** Start **

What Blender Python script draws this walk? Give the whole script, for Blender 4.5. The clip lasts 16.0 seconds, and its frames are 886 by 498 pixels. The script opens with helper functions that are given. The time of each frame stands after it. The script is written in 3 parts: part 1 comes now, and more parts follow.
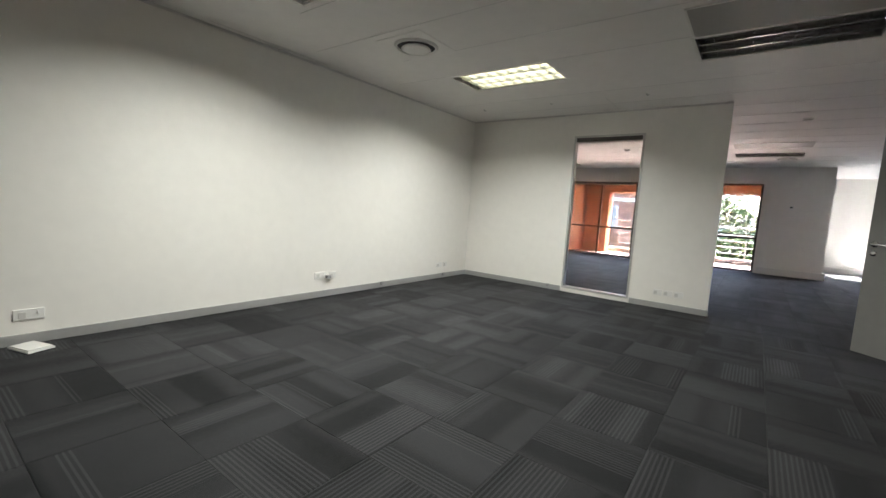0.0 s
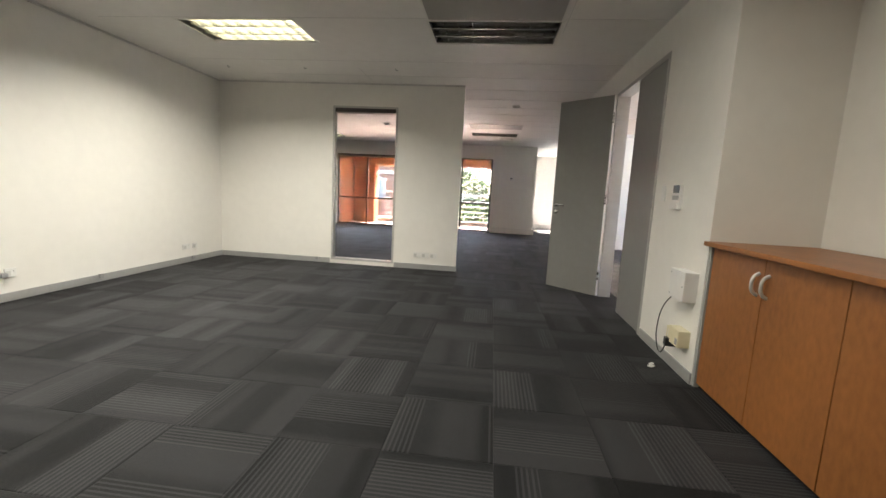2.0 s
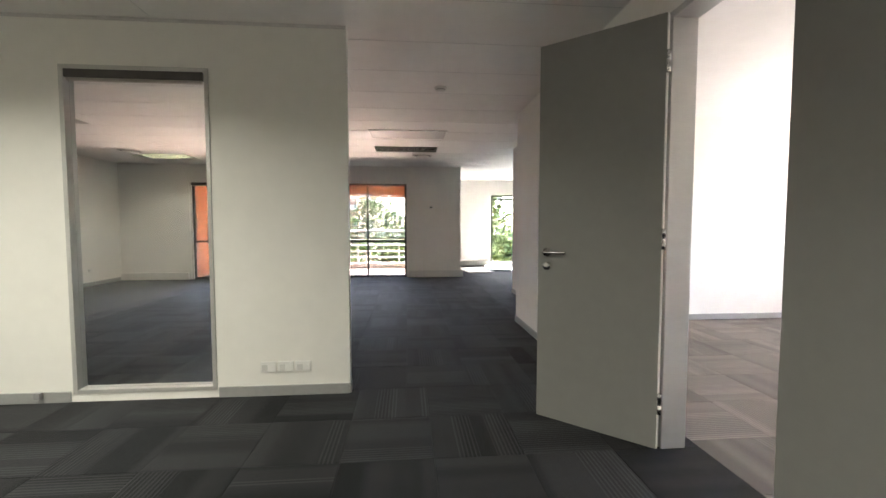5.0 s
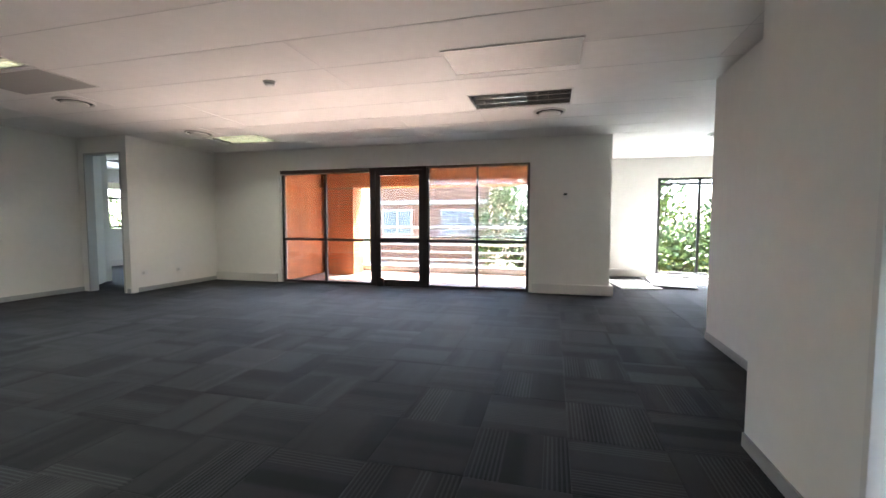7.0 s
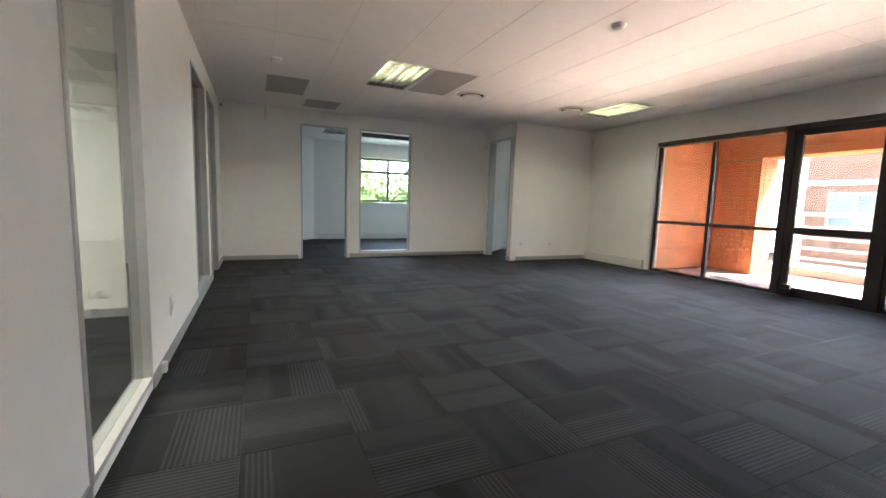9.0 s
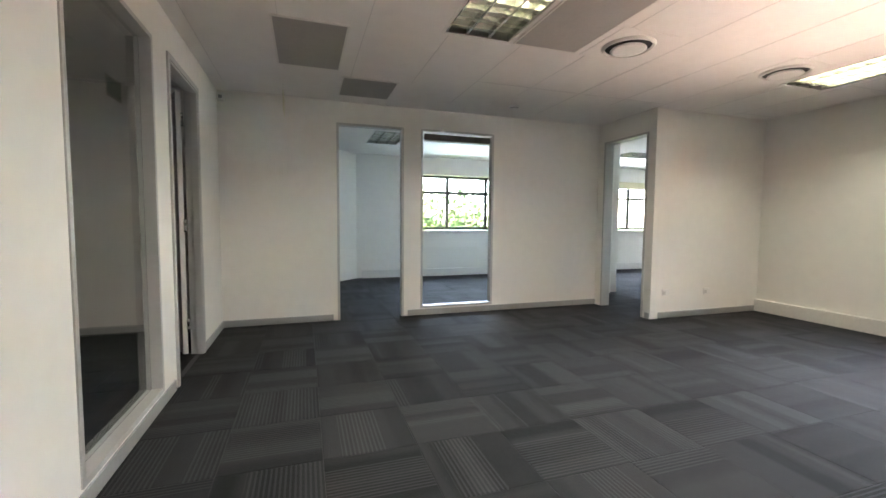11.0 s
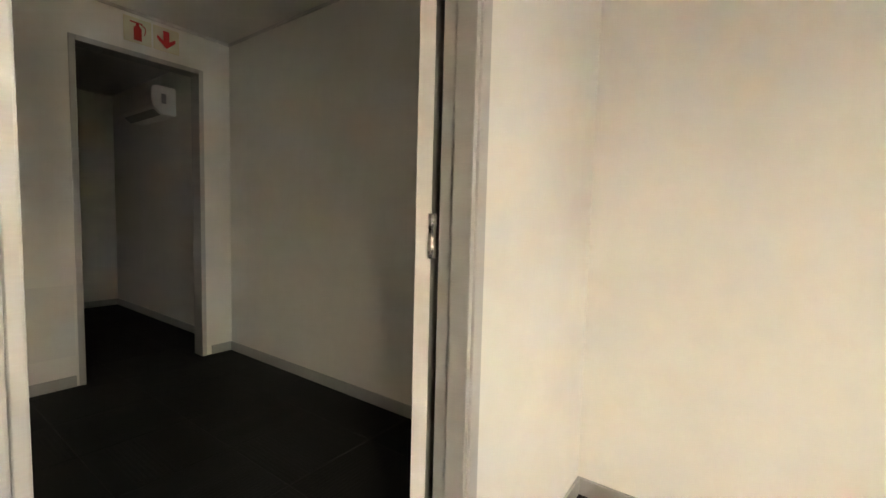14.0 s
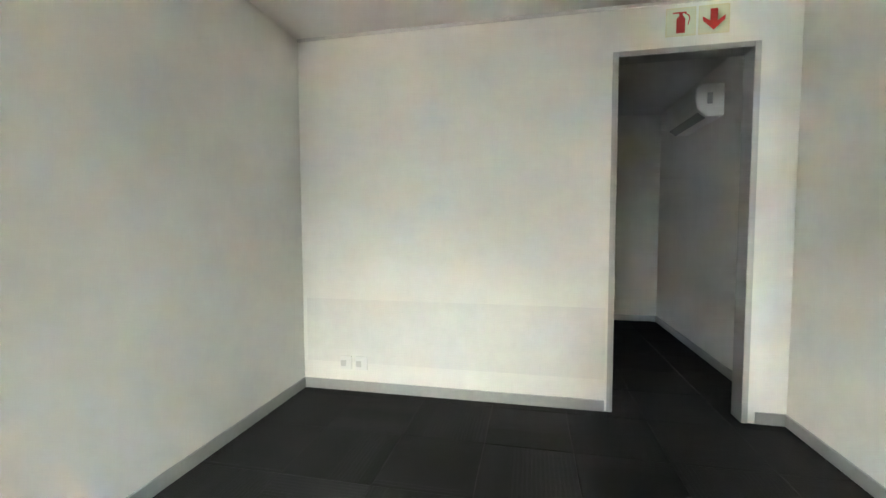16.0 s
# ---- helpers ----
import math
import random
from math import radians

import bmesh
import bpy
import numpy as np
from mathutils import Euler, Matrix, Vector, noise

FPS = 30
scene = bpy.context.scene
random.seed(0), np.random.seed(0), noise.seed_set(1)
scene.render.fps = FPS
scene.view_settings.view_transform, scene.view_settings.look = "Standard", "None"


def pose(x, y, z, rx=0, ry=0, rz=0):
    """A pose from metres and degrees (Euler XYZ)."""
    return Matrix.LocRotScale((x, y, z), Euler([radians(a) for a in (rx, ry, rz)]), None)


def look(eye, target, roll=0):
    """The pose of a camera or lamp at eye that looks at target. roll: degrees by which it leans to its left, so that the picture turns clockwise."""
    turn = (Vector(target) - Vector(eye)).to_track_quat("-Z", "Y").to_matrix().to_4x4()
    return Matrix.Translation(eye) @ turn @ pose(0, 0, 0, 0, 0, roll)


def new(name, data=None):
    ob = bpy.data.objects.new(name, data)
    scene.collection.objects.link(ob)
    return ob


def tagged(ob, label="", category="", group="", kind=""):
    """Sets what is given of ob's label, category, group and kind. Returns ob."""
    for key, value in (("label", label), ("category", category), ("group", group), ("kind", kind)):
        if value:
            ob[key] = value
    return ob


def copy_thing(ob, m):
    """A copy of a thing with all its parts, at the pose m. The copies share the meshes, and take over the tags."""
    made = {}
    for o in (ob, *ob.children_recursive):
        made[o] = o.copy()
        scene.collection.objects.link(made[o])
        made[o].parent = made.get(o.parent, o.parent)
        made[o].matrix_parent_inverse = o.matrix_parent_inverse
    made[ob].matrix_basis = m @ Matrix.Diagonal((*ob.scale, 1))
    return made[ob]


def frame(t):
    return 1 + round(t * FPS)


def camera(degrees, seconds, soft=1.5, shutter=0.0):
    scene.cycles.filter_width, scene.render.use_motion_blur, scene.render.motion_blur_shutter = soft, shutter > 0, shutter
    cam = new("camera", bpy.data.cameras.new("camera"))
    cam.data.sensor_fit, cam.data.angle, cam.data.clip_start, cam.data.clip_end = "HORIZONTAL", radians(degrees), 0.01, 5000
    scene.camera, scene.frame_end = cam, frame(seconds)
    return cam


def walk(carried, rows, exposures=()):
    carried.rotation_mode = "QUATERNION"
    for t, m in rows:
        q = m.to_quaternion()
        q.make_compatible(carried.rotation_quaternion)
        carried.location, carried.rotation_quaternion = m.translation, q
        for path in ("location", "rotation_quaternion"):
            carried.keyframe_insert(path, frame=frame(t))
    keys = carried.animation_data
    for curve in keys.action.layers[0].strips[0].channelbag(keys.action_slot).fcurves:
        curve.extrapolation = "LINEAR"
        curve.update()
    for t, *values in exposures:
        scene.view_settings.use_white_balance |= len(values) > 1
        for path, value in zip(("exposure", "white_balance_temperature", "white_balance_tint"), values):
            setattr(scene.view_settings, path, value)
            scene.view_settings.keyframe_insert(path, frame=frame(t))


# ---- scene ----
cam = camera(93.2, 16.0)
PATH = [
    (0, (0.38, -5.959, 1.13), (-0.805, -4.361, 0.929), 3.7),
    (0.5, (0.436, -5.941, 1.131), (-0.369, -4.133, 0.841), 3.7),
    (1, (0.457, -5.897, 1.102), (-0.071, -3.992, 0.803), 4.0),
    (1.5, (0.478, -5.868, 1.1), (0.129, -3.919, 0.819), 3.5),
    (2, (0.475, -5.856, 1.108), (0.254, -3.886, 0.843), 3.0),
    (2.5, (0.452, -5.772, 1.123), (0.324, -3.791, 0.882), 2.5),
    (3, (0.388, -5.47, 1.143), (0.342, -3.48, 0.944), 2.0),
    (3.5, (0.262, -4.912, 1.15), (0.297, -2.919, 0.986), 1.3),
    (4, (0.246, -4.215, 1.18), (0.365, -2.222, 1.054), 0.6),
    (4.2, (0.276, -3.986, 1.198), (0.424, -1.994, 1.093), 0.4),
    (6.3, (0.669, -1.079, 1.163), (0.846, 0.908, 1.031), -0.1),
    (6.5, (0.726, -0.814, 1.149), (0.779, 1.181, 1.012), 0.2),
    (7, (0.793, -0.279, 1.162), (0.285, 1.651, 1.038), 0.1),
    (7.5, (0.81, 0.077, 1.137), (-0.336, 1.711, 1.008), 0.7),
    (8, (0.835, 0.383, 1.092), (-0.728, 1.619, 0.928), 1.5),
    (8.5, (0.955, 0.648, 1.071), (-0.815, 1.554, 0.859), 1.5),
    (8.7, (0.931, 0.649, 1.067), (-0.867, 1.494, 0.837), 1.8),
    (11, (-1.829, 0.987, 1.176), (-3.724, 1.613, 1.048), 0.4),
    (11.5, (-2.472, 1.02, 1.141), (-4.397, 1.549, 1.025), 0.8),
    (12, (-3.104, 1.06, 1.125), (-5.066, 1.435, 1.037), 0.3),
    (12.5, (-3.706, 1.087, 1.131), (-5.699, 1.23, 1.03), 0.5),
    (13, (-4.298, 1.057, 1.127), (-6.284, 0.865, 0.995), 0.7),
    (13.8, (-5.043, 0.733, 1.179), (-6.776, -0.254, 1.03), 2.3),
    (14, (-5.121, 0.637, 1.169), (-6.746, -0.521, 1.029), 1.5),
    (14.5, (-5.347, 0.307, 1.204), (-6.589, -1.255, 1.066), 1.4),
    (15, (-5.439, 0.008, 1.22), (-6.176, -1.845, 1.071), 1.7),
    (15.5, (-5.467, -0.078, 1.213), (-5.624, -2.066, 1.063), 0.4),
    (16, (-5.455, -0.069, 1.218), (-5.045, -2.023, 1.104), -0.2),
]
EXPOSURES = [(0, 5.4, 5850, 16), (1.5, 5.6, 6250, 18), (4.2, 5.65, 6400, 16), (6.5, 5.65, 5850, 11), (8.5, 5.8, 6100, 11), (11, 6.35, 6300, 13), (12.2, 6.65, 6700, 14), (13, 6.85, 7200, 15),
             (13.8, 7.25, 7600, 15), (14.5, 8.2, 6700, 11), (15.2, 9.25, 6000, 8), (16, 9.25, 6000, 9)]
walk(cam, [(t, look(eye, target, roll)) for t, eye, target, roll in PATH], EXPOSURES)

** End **

• _What you need to do_:
Between the line containing "# ---- helpers" and the line containing "what is given" lies the part to return. Return it exactly, counting both of those lines.

• _Correct response_:
# ---- helpers ----
import math
import random
from math import radians

import bmesh
import bpy
import numpy as np
from mathutils import Euler, Matrix, Vector, noise

FPS = 30
scene = bpy.context.scene
random.seed(0), np.random.seed(0), noise.seed_set(1)
scene.render.fps = FPS
scene.view_settings.view_transform, scene.view_settings.look = "Standard", "None"


def pose(x, y, z, rx=0, ry=0, rz=0):
    """A pose from metres and degrees (Euler XYZ)."""
    return Matrix.LocRotScale((x, y, z), Euler([radians(a) for a in (rx, ry, rz)]), None)


def look(eye, target, roll=0):
    """The pose of a camera or lamp at eye that looks at target. roll: degrees by which it leans to its left, so that the picture turns clockwise."""
    turn = (Vector(target) - Vector(eye)).to_track_quat("-Z", "Y").to_matrix().to_4x4()
    return Matrix.Translation(eye) @ turn @ pose(0, 0, 0, 0, 0, roll)


def new(name, data=None):
    ob = bpy.data.objects.new(name, data)
    scene.collection.objects.link(ob)
    return ob


def tagged(ob, label="", category="", group="", kind=""):
    """Sets what is given of ob's label, category, group and kind. Returns ob."""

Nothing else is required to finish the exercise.